Mientras todo esto sucedía, Alberto Núñez Feijóo accedía a la presidencia del PP como nuevo jefe del primer partido de la derecha tradicional. El pasado fin de semana, el nuevo dirigente presentaba su programa durante el XX Congreso Extraordinario del Partido Popular, donde sacó a relucir su perfil más pactista, moderado y dialogante, marcando distancias con Vox. “Dejemos de repartir carnés de patriotas, aquí caben todos”, dijo en un claro desafío a Abascal y también a ese sector del propio PP que, de la mano de Pablo Casado, se ha ido escorando a la derecha en los últimos años. La apuesta por la diferenciación con respecto a los ultras, tratando de recuperar los votos perdidos, es sin duda una jugada arriesgada de Feijóo. Sin embargo, aunque es probable que el gallego pueda pescar en los caladeros del PSOE, del moribundo Ciudadanos y de otros espacios del centro, no parece que el votante popular que decidió romper con el partido y marcharse a Vox, el disidente disgustado con el blando marianismo calificado de “derechita cobarde”, vaya a retornar al PP a corto plazo. Para estos díscolos antisistema defraudados con la derecha convencional Feijóo es poco menos que un indepe que promueve la diversidad lingüística en España y un traidor a la patria por tender la mano a Sánchez y a sus socios separatistas en los grandes asuntos de Estado.
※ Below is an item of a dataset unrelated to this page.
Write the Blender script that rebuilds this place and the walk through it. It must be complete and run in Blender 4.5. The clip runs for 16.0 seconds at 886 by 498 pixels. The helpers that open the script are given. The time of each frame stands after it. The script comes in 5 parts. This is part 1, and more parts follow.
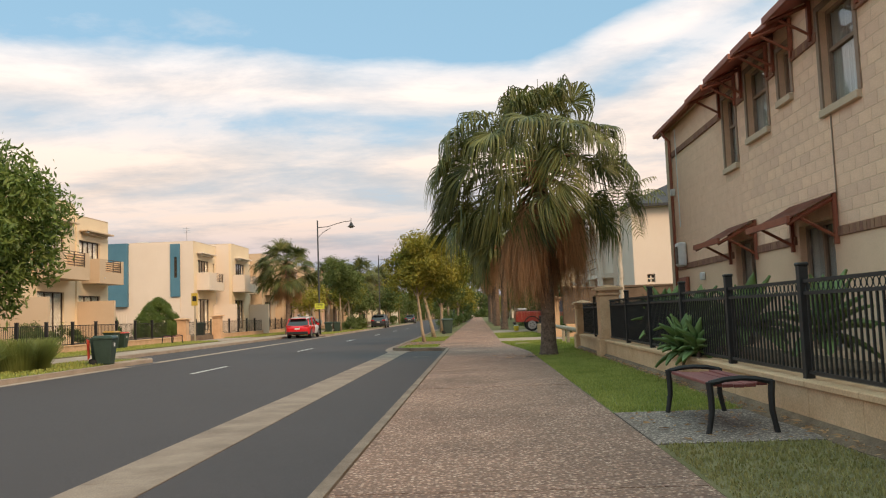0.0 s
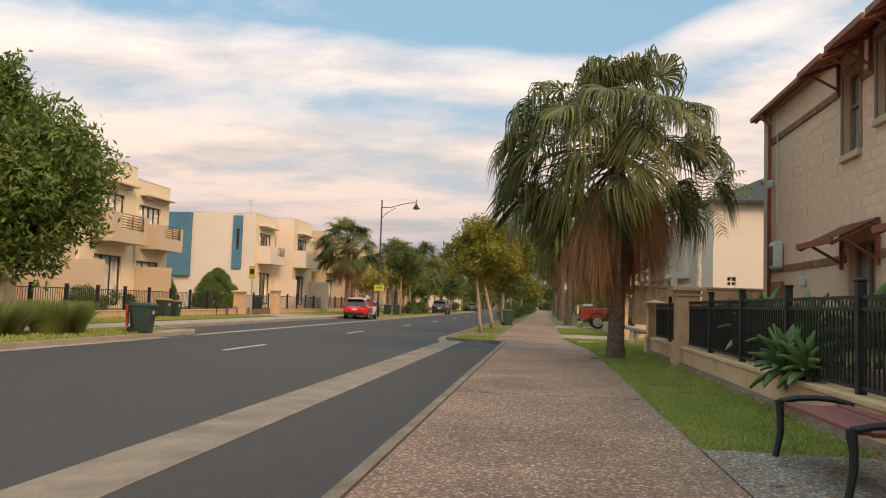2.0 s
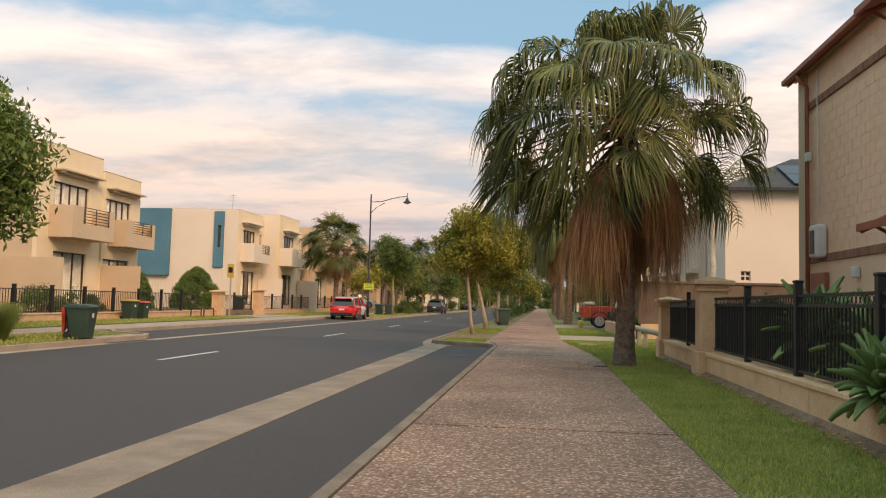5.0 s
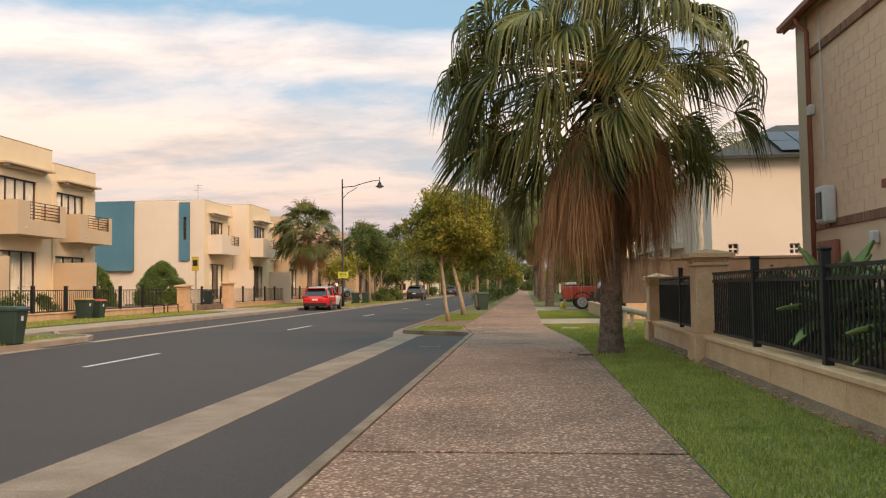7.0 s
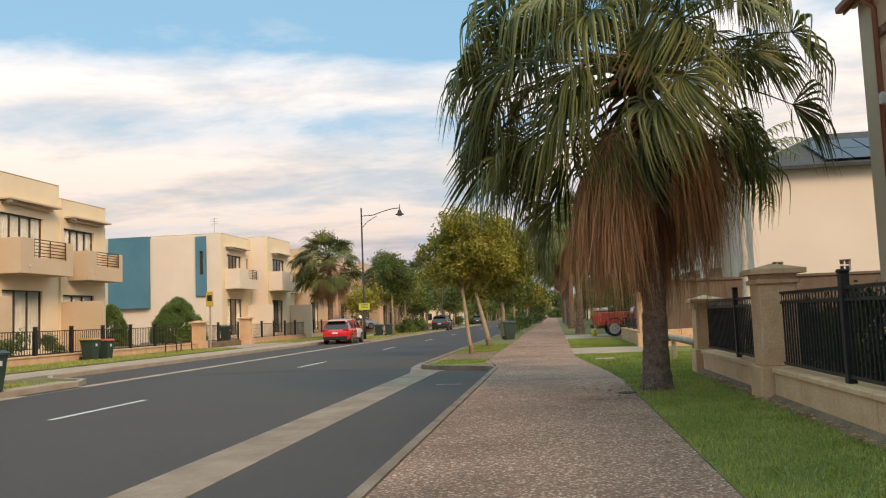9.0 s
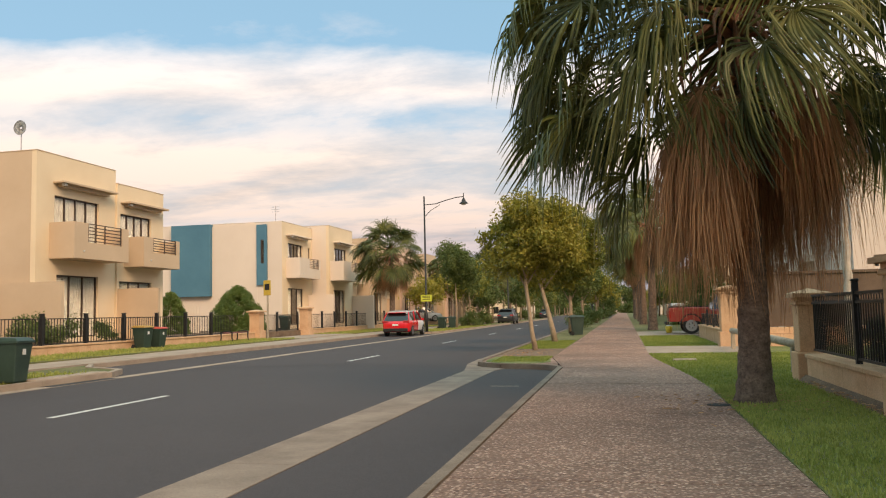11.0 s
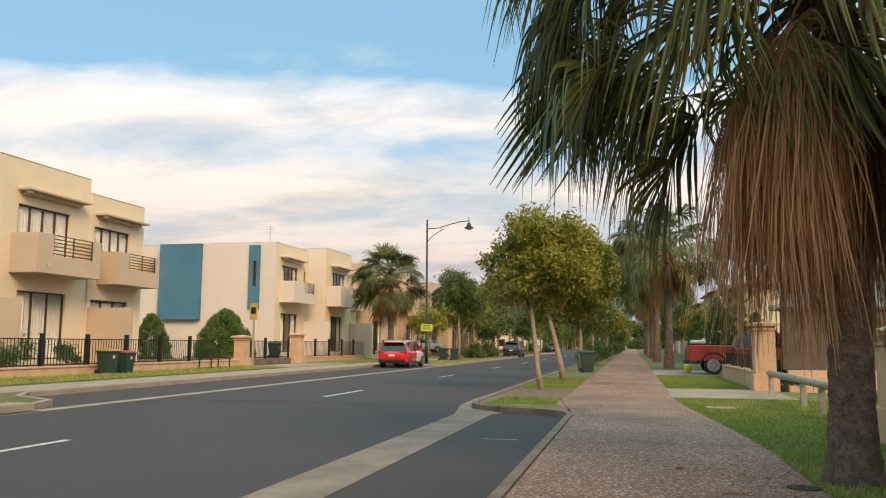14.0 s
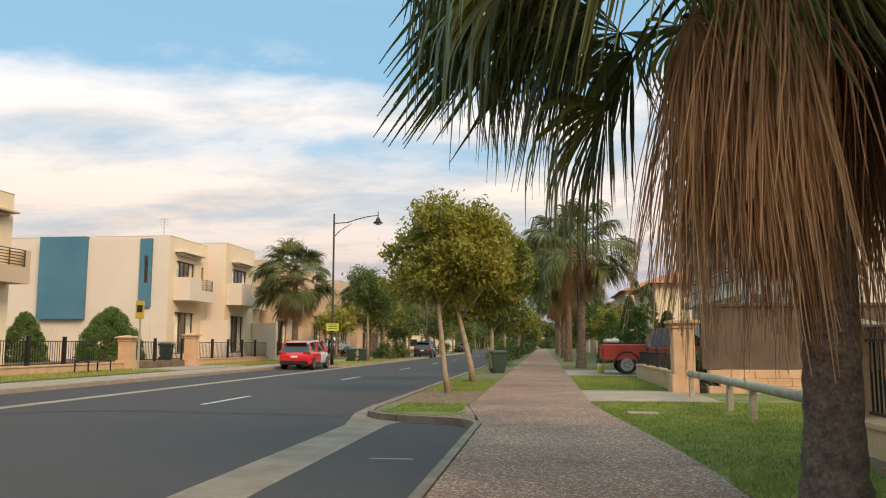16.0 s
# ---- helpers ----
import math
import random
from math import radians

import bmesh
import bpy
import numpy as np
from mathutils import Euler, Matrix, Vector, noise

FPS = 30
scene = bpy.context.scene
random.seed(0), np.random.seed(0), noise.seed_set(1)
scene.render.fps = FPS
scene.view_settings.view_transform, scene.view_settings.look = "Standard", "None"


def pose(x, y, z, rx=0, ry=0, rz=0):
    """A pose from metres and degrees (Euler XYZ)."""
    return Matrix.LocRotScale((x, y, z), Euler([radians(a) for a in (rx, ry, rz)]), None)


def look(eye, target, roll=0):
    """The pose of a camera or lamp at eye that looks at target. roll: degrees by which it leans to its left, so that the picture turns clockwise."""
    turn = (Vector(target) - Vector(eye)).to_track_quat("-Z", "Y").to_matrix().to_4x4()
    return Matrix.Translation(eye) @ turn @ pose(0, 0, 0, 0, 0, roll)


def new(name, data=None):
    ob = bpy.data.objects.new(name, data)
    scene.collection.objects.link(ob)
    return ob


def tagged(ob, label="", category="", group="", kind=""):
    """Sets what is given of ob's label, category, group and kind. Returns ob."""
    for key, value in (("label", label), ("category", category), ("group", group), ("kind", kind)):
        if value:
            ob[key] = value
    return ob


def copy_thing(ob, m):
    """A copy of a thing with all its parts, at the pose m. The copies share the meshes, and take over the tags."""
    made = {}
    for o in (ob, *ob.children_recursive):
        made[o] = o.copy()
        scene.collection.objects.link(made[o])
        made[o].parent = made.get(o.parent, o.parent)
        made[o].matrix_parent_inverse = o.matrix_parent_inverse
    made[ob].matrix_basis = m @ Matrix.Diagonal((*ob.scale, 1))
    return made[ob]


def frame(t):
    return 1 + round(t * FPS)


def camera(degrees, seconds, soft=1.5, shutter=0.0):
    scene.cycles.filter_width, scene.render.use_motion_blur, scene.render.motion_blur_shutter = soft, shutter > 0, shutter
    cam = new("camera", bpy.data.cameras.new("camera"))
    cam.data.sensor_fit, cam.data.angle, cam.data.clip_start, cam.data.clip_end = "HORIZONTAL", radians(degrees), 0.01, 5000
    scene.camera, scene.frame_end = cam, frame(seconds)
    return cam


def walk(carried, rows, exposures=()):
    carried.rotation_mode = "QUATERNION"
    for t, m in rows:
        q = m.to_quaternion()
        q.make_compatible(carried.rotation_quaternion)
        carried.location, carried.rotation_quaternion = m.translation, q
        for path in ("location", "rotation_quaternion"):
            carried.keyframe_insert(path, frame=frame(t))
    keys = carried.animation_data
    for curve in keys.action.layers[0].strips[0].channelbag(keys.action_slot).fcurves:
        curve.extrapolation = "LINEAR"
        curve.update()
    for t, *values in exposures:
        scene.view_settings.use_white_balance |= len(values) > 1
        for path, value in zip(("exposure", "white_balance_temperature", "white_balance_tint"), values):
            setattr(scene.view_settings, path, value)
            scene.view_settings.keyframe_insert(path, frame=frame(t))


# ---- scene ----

Por tanto, no es temerario pensar que el electorado de Vox es fiel, mucho más fiel incluso de lo que lo ha sido hasta hoy el votante del PP. Toda esa gente fascinada por la retórica franquista, por los símbolos fundacionales de la España racial, por la “batalla cultural” contra el feminismo, el inmigrante y el rojerío, se encuentra a gusto con el lisérgico y ácido proyecto verde y no piensa cambiar. Quien piense que Vox es un suflé que irá desinflándose con el tiempo, a medida mejore la situación económica, se equivoca. Los verdes joseantonianos nunca harán la crítica interna que ya han hecho por la izquierda otros partidos emergentes como Unidas Podemos, hoy al borde de la extinción. El votante voxista percibe que su proyecto se consolida y que incluso empieza a influir decisivamente en las políticas concretas de las comunidades autónomas en las que gobierna de alguna manera con el PP. Los nostálgicos cada día están más convencidos de que votar a Vox no es tirar el voto, sino gobernar de facto, ya sea en la sombra con pactos puntuales o en coalición a la vista de todos. Son el recambio de la derecha clásica tan agotada como la izquierda otoñal. Han llegado para quedarse. No han tocado techo todavía. Y eso es lo que más debe horrorizar a cualquier demócrata de bien.